While it’s important to properly immobilize and take the load off of your injured muscle immediately, it’s also important to find other ways to stay active, Srisethnil says. For example, if you strained your calf or hamstring muscle, you can still do seated or supine upper-body and core exercises, or swim without kicking (perhaps using a flotation belt). “As long as your body movements are not painful to the injured muscle, you are resting it,” she says. “Too often, we see athletes stop their workouts completely to ‘rest their leg’ and end up losing flexibility and body conditioning.”

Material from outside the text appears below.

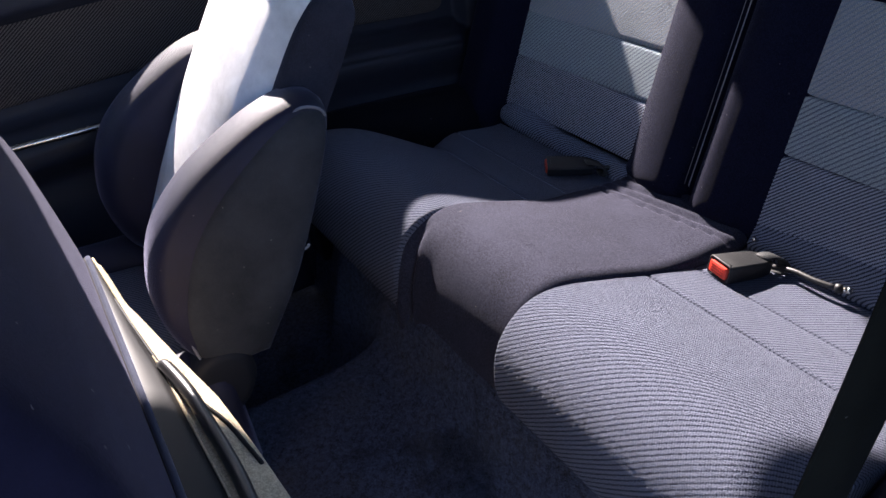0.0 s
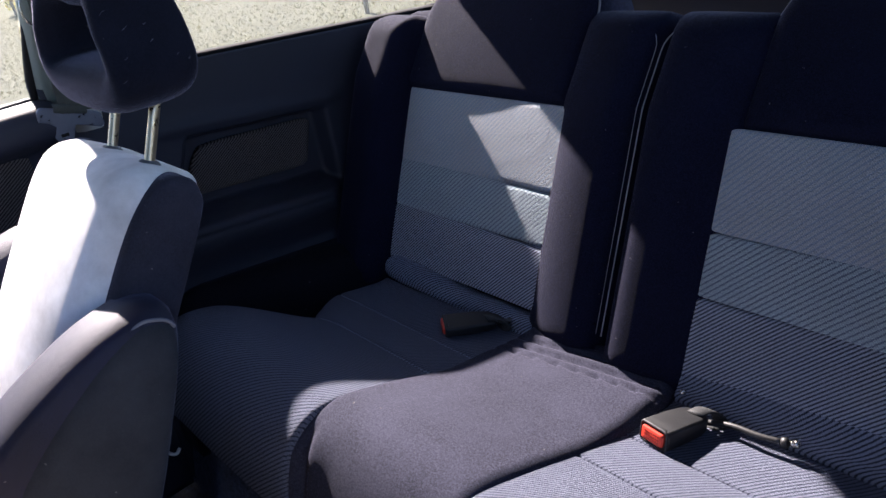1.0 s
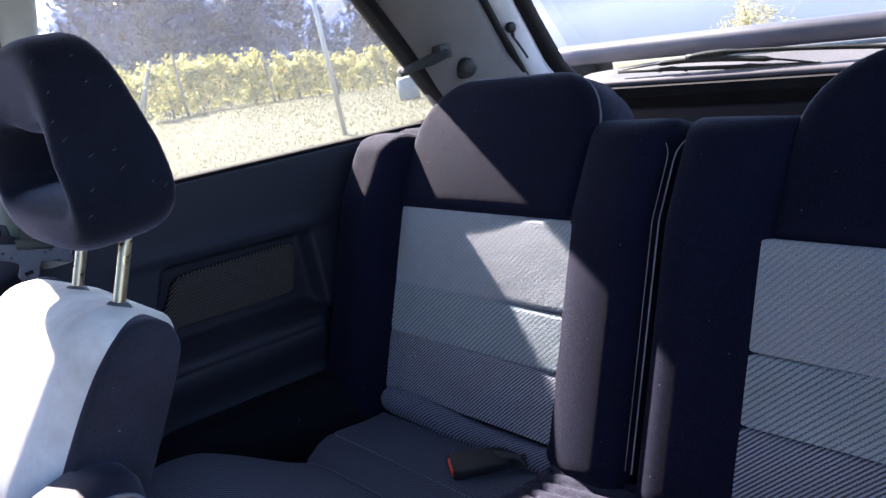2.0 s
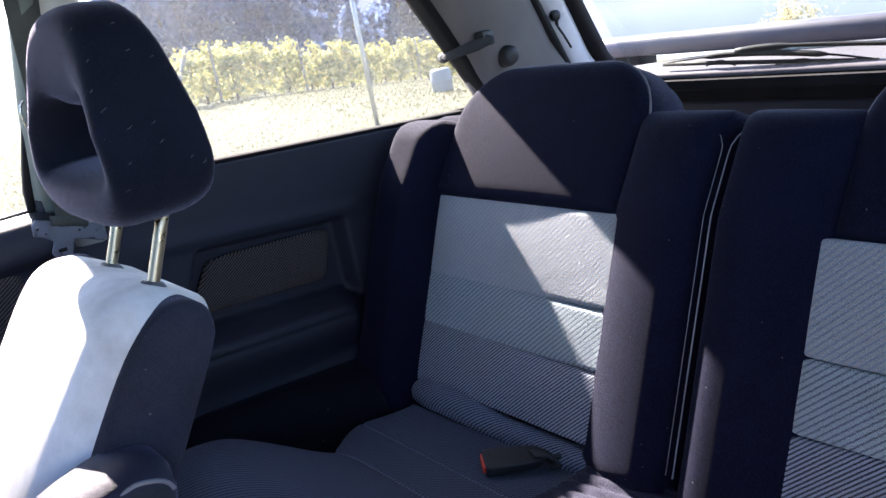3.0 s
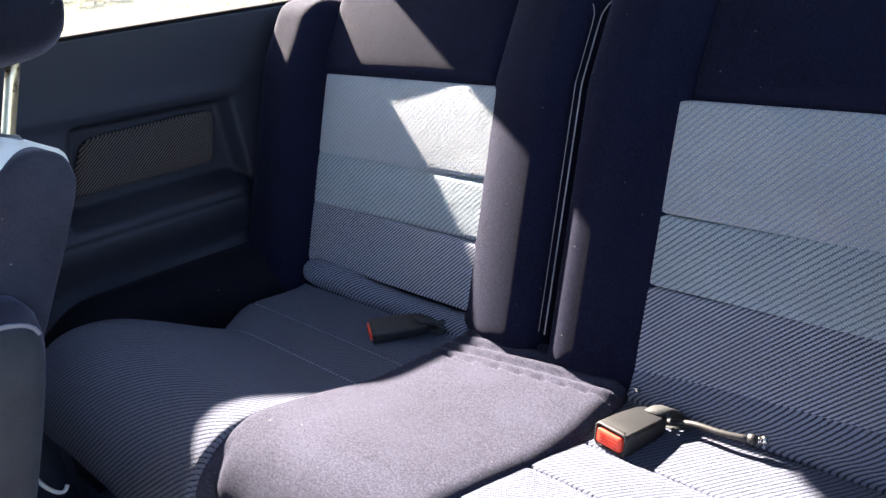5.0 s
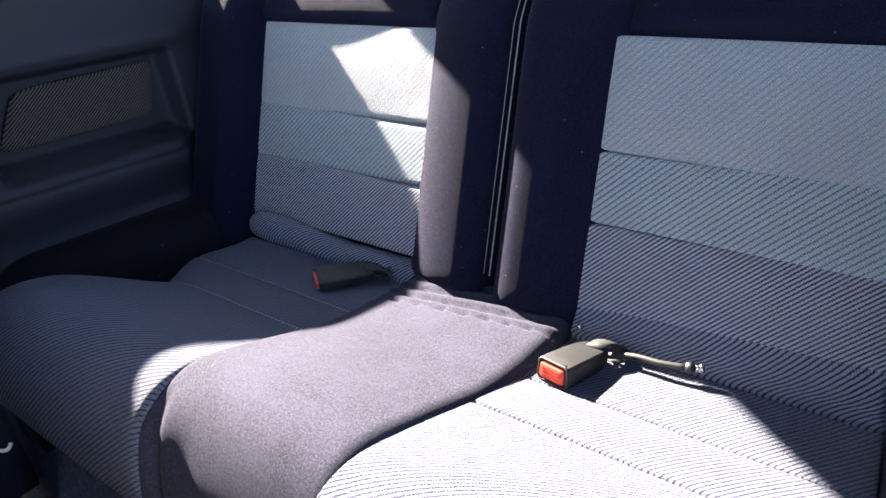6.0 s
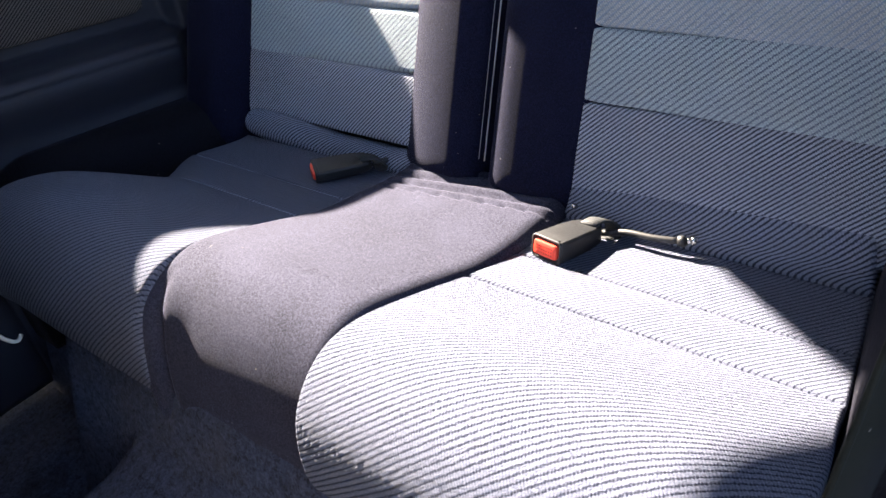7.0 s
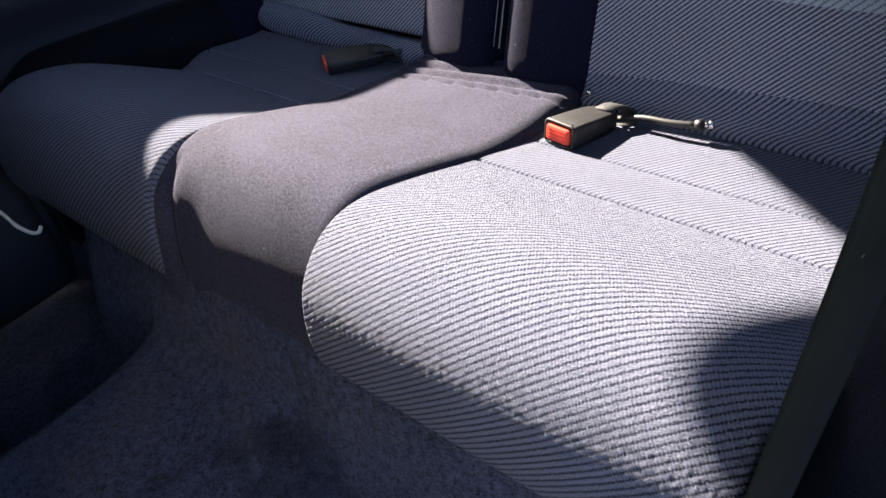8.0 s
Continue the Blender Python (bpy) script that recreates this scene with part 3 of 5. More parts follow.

DO: Consider a magnesium supplement
For this reason, “it is worthwhile to discuss magnesium supplementation with your doctor, as it has been shown to help with muscle soreness,” DeCaria notes. The average adult man needs 400 to 420 milligrams of magnesium per day, while the average adult woman needs 310 to 320, according to the National Institutes of Health (NIH).
DO: Take warm bath Epsom salt baths
Speaking of magnesium, magnesium sulfate—better known as Epsom salt—can be a great addition to a bath when you have a pulled muscle. “A warm bath with Epsom salt can help ease muscles,” says DeCaria.
In addition to the magic of the magnesium, the hot water itself can also help to relax your muscles, she adds. Bonus points for using an essential oil like lavender (or lavender-infused bath salts), which can promote even further relaxation.
DO: Try topical menthol
“I am a big fan of menthol-based products for muscle strains,” says DeCaria. Research suggests that cooling menthol (the active compound in peppermint) can help to ease muscle discomfort and soreness.
Not sure what to use? Try MikaNaturals Arnica & Yucca Gel, which also contains menthol and peppermint to help cool and relax sore muscles and ease everyday aches and pains.
DON’T: Try to Stretch or Exercise the Pain away
While stretching can be helpful later on in the rehab process, after you’ve regained some comfortable mobility, it’s a no-go early on.
“Resist the urge to overstretch a strained muscle, which can cause changes in muscle tissue and increase scar tissue formation, preventing the typical tissue healing needed for muscle fiber regeneration,” says Graber.
It’s equally important to avoid the desire to exercise through the pain as it is to stretch the pain away. “Returning to your sport or vigorous activity with the strained muscle too soon can delay recovery, or, worse, create further injury to the muscle tissue,” says Srisethnil. The best way to know if you’re ready to return to specific exercises or your sport is to consult an expert, like a physical therapist.